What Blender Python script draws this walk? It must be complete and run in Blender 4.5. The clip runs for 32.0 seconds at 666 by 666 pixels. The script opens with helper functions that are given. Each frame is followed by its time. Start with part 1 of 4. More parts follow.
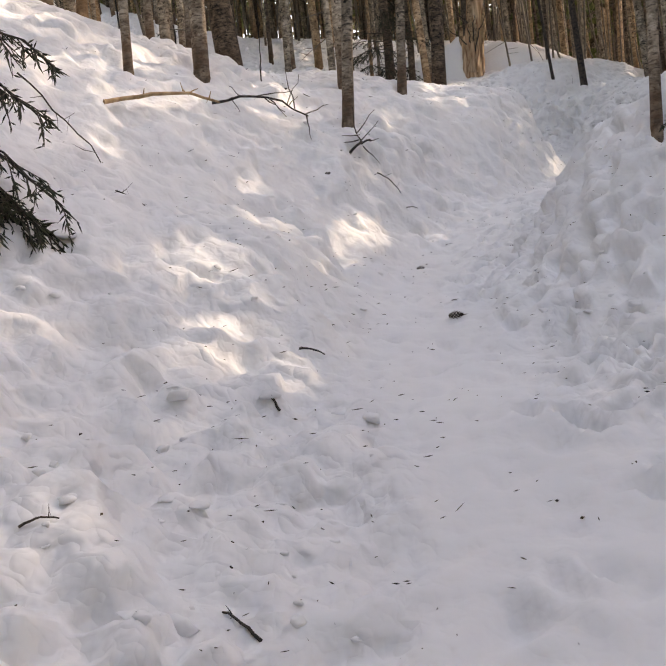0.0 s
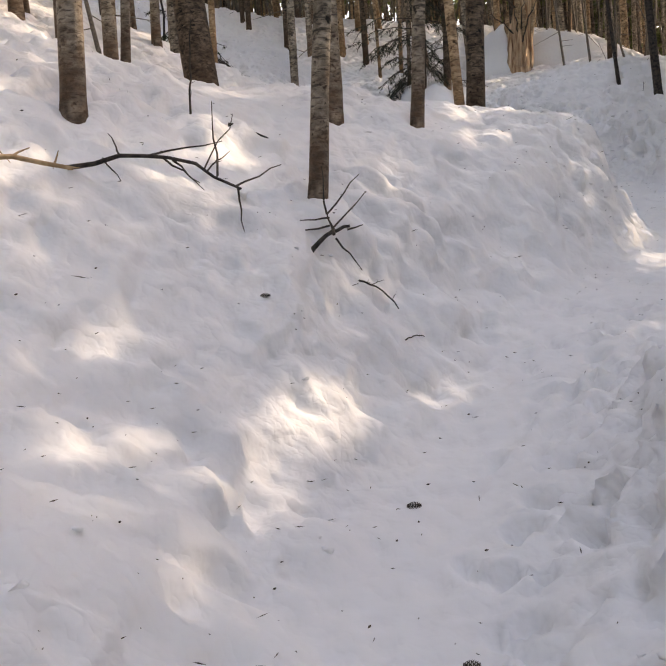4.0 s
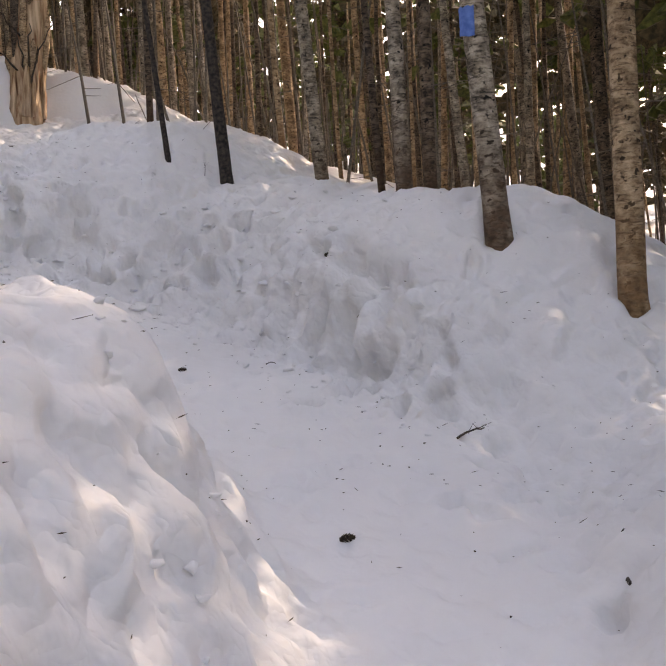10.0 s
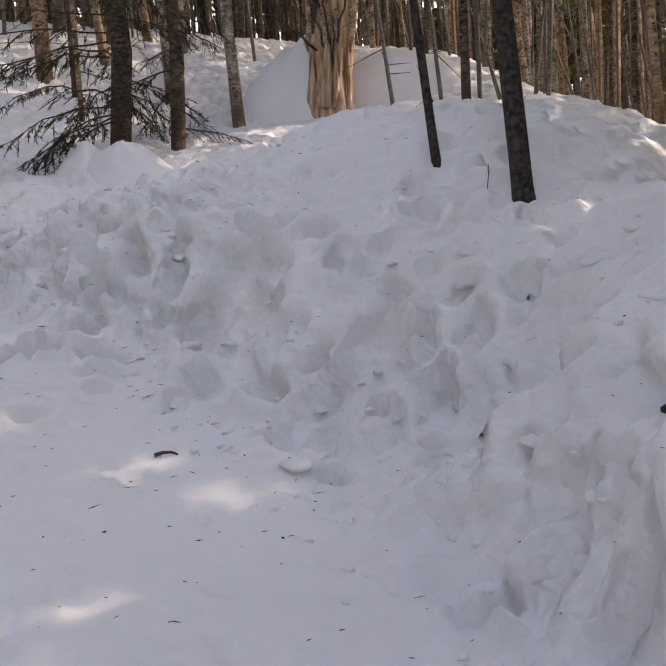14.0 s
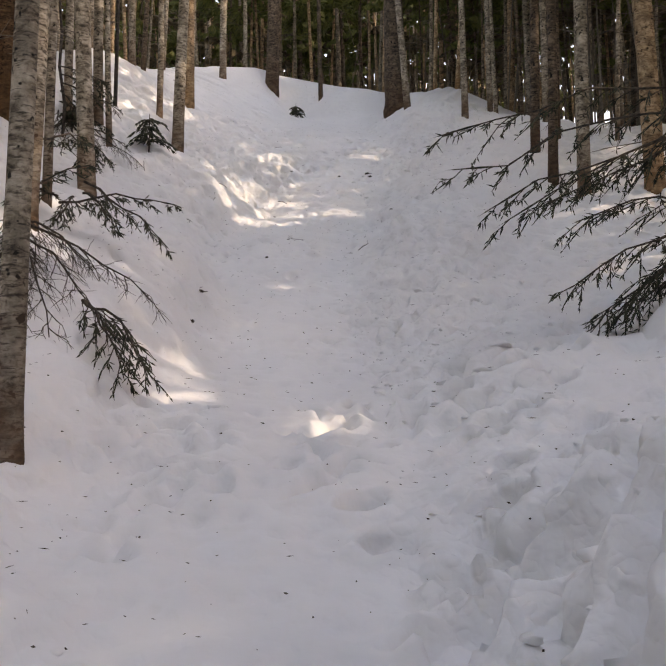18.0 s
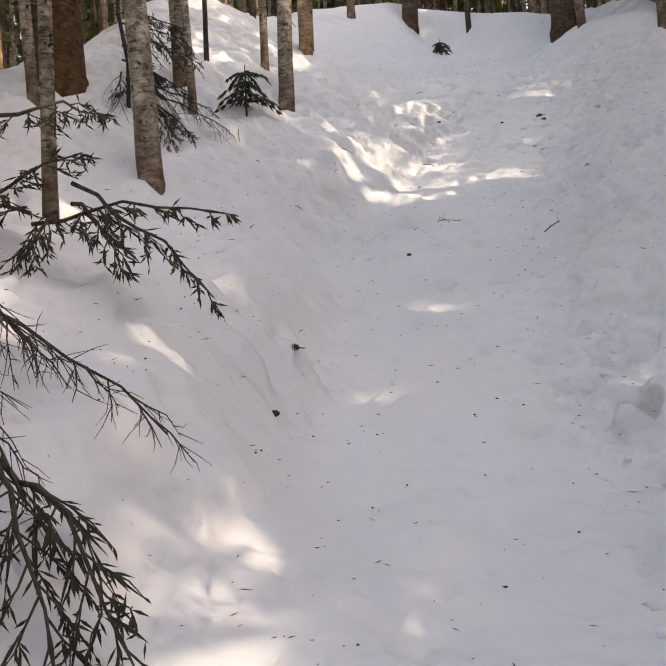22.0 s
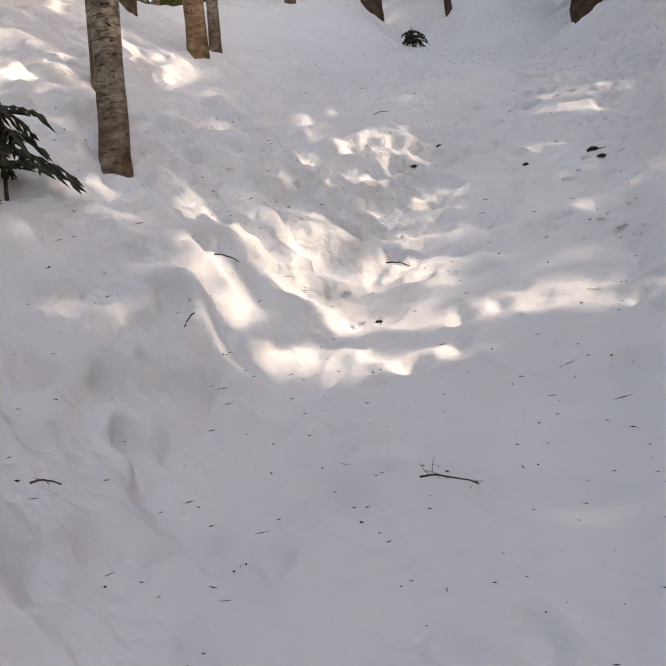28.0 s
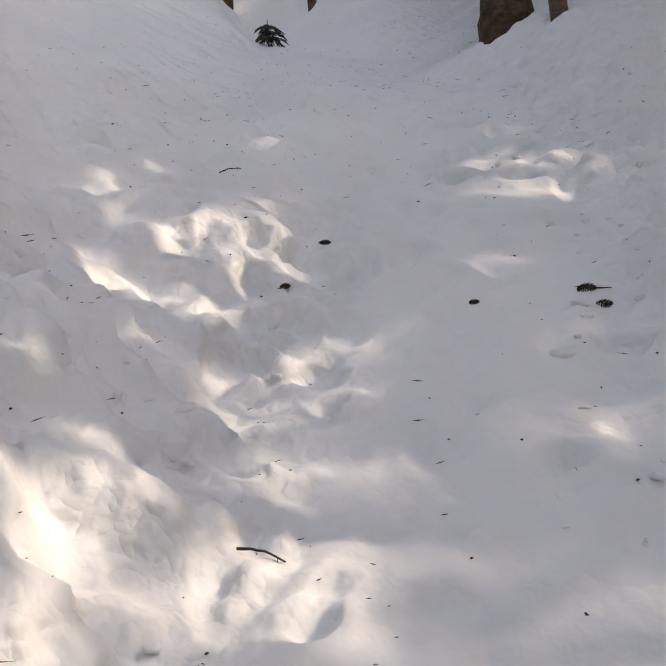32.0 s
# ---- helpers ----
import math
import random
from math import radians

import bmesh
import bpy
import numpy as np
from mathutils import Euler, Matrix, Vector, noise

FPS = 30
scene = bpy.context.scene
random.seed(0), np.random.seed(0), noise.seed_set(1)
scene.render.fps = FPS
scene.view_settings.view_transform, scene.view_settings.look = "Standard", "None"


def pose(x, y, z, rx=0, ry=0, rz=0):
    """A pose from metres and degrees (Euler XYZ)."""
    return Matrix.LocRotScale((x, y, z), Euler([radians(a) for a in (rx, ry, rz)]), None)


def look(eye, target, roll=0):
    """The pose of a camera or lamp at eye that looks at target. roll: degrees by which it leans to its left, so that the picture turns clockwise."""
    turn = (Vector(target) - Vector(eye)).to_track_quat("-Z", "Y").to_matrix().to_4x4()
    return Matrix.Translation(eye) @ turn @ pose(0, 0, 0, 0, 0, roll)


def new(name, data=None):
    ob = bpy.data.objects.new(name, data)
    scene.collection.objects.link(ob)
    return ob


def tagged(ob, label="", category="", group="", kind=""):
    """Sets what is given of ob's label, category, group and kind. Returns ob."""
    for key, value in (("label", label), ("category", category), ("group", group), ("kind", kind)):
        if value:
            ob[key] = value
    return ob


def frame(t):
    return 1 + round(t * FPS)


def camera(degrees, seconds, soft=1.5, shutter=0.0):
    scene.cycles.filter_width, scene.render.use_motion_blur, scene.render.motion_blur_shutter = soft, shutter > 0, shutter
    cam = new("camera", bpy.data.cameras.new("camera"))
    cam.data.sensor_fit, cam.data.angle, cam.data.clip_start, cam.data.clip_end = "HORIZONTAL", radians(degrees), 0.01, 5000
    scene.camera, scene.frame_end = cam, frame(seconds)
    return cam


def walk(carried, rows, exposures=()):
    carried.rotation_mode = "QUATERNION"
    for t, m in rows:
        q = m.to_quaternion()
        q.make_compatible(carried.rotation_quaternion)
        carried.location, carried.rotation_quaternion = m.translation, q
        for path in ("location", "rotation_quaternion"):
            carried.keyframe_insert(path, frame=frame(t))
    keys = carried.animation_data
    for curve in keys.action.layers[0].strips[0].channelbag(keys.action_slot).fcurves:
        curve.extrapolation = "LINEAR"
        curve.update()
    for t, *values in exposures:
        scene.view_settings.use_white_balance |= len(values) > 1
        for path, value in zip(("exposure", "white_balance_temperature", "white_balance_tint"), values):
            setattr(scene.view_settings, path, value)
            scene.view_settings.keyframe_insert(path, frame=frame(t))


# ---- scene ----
import collections
import functools

cam = camera(39.47, 32.0)

PATH = (
    (0.0, pose(0.000, 0.000, 1.500, 87.66, 6.48, -0.26)),
    (0.5, pose(0.064, 0.332, 1.613, 86.94, 7.29, -1.71)),
    (1.0, pose(0.082, 0.694, 1.757, 86.73, 7.62, -5.34)),
    (1.5, pose(0.273, 1.077, 1.900, 87.11, 4.44, -6.14)),
    (2.0, pose(0.330, 1.444, 2.050, 86.91, 5.49, -4.84)),
    (2.5, pose(0.381, 1.844, 2.215, 86.84, 3.38, -4.11)),
    (3.0, pose(0.511, 2.270, 2.322, 86.00, 4.61, -0.42)),
    (3.5, pose(0.539, 2.713, 2.433, 85.89, 3.65, 1.20)),
    (5.5, pose(0.589, 4.634, 2.726, 88.96, 7.47, 4.24)),
    (6.0, pose(0.589, 5.110, 2.765, 87.77, 7.38, 2.65)),
    (6.5, pose(0.633, 5.605, 2.903, 83.61, 4.76, -6.32)),
    (7.0, pose(0.771, 6.063, 3.053, 83.15, 4.11, -8.16)),
    (7.5, pose(0.820, 6.497, 3.065, 84.88, 5.53, -14.27)),
    (8.0, pose(0.965, 6.942, 3.146, 85.14, 4.86, -22.09)),
    (8.5, pose(1.205, 7.335, 3.269, 82.75, 4.45, -27.89)),
    (9.0, pose(1.295, 7.817, 3.384, 82.65, 3.51, -28.42)),
    (9.5, pose(1.585, 8.159, 3.527, 86.38, 2.01, -29.13)),
    (10.0, pose(1.862, 8.548, 3.709, 87.28, 3.58, -26.48)),
    (10.5, pose(2.085, 9.040, 3.765, 89.34, 5.91, -23.36)),
    (11.0, pose(2.447, 9.446, 3.798, 92.32, 6.78, -20.70)),
    (11.5, pose(2.689, 9.816, 3.864, 91.91, 6.80, -19.86)),
    (12.0, pose(2.856, 10.255, 3.974, 88.09, 3.56, -20.92)),
    (12.5, pose(3.174, 10.690, 4.032, 87.47, 1.05, -20.22)),
    (13.0, pose(3.384, 11.110, 4.108, 86.73, 1.61, -15.67)),
    (13.5, pose(3.573, 11.596, 4.259, 86.73, 3.10, -11.83)),
    (14.0, pose(3.851, 12.022, 4.356, 87.63, 3.81, -1.76)),
    (14.5, pose(3.899, 12.468, 4.423, 87.60, 4.44, 4.10)),
    (16.5, pose(3.785, 14.120, 4.751, 84.75, -0.79, 20.64)),
    (17.0, pose(3.697, 14.499, 4.858, 86.06, 0.36, 27.83)),
    (17.5, pose(3.427, 14.903, 5.002, 91.68, 0.73, 31.38)),
    (18.0, pose(3.346, 15.423, 5.150, 95.66, 0.43, 36.09)),
    (18.5, pose(3.078, 15.794, 5.227, 95.61, 1.95, 46.14)),
    (19.0, pose(2.780, 16.137, 5.352, 95.69, 0.72, 47.73)),
    (19.5, pose(2.622, 16.565, 5.440, 95.26, 1.79, 48.40)),
    (20.0, pose(2.310, 16.757, 5.538, 94.87, 5.26, 50.35)),
    (20.5, pose(2.051, 16.992, 5.717, 94.91, 1.83, 50.04)),
    (21.0, pose(1.854, 17.346, 5.847, 95.39, 2.51, 49.24)),
    (21.5, pose(1.524, 17.541, 5.904, 95.75, 5.77, 51.49)),
    (22.0, pose(1.375, 17.935, 6.086, 93.03, 3.35, 46.22)),
    (22.5, pose(1.154, 18.283, 6.317, 91.52, 3.50, 44.86)),
    (23.0, pose(0.831, 18.555, 6.548, 92.36, 2.77, 43.34)),
    (23.5, pose(0.641, 18.958, 6.694, 95.84, 2.39, 43.92)),
    (24.0, pose(0.379, 19.271, 6.797, 96.13, 2.29, 47.97)),
    (24.5, pose(0.168, 19.570, 6.991, 96.17, 2.47, 48.76)),
    (26.5, pose(-0.974, 20.928, 7.378, 93.52, 4.81, 55.69)),
    (27.0, pose(-1.268, 21.185, 7.480, 93.00, 5.12, 53.65)),
    (27.5, pose(-1.470, 21.509, 7.634, 92.58, 3.55, 47.37)),
    (28.0, pose(-1.644, 21.810, 7.812, 92.71, 6.29, 45.69)),
    (28.5, pose(-1.981, 21.994, 7.929, 93.00, 7.78, 45.44)),
    (29.0, pose(-2.177, 22.259, 8.058, 93.20, 4.46, 44.68)),
    (29.5, pose(-2.354, 22.576, 8.202, 93.35, 6.51, 45.44)),
    (30.0, pose(-2.660, 22.748, 8.235, 92.27, 7.79, 47.12)),
    (30.5, pose(-2.902, 23.059, 8.399, 90.73, 4.64, 41.94)),
    (31.0, pose(-3.029, 23.450, 8.564, 89.89, 5.25, 39.91)),
    (31.5, pose(-3.306, 23.619, 8.675, 89.94, 6.87, 38.41)),
    (32.0, pose(-3.430, 23.839, 8.990, 90.63, 4.14, 35.15)),
)
walk(cam, PATH, ((0.0, 2.72, 11600, 23), (4.0, 2.66, 11500, 23), (6.0, 2.64, 11100, 23), (7.0, 2.64, 10800, 23), (8.0, 2.71, 11300, 25), (9.0, 2.74, 11300, 26), (11.0, 2.98, 11800, 28), (13.0, 2.76, 10500, 26), (14.0, 2.72, 10500, 26), (18.0, 2.62, 11600, 24), (23.0, 2.74, 10800, 22), (28.0, 2.58, 10700, 22), (32.0, 2.42, 10500, 21)))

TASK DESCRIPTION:
Pull every line containing "that" out of the data above.

EXPECTED ANSWER:
What Blender Python script draws this walk? It must be complete and run in Blender 4.5. The clip runs for 32.0 seconds at 666 by 666 pixels. The script opens with helper functions that are given. Each frame is followed by its time. Start with part 1 of 4. More parts follow.
    """The pose of a camera or lamp at eye that looks at target. roll: degrees by which it leans to its left, so that the picture turns clockwise."""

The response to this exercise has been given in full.